If $x$ is a boundary of $S$ in $\mathbb{R}$, then $x$ must contain both interior points and exterior points of $S$ Above is the statement that I am given to prove or disprove.
I think it is false.
For $Q$ a rational number, there is no interior point nor exterior point. so every point in $Q$ is boundary point, but every ball of any point in $Q$ does not contain both interior and exterior points of $S$.
Is it valid counter-example to it? 
And I am wondering if $Q$ consists of $\textrm{int} S + \textrm{ext} S + \textrm{boundary} S$, where $S$ is subset of $Q$.
It is true for $R$, but not sure whether it still hold for $Q$.
 A: Be careful here. The boundary of $S=\mathbb{Q}\subset\mathbb{R}$ is actually $\partial S = \mathbb{R}$. You're right in saying that $\mathbb{Q}$ is part of the boundary, but if you drew an open ball around any irrational number, it would also contain both points in $\mathbb{Q}$ and $\mathbb{R}\setminus \mathbb{Q}$. This is still a valid counterexample though, since — as you pointed out — $\mathbb{Q}$ has no exterior/interior points, so $\mathbb{R}$ still doesn't contain any.
A simpler counterexample might be the following set:
$$S = \{x\in\mathbb{R}: x<a\} = (-\infty, a).$$
You can check that $\partial S = \{a\}$, and that $a$ is not an interior point, so it also contradicts the statement.

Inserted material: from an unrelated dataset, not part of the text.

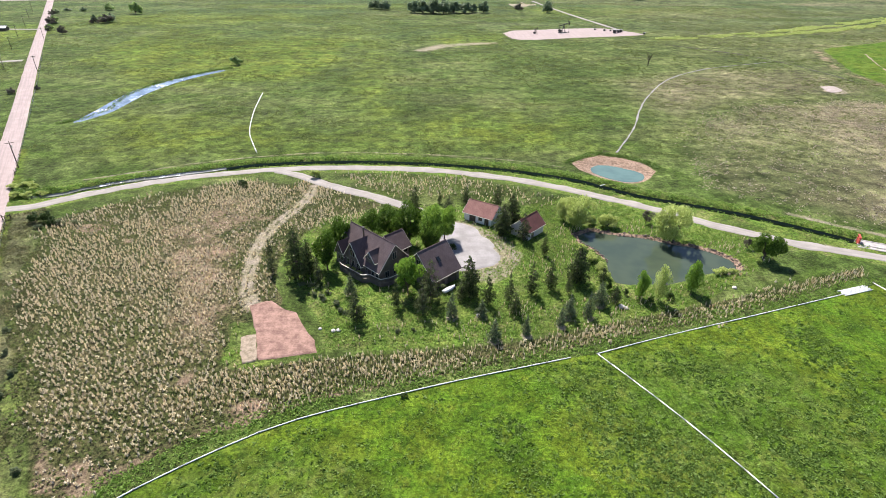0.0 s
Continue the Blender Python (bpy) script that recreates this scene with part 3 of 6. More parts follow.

A: If $S\subset\mathbb R$, then the boundary of $S$ is $\partial S=\overline A\cap\overline{A^c}$. So it is true that $\partial S$ contains limit points of $A$ and $A^c$. But unless $A$ and $A^c$ are both closed (i.e $A=\overline A$ and $A^c=\overline{A^c}$, it is not the case that $S\cap A\ne\varnothing$ and $S\cap A^c\ne\varnothing$. In fact, the only sets that satisfy this condition (being both open and closed) are $\varnothing$ and $\mathbb R$.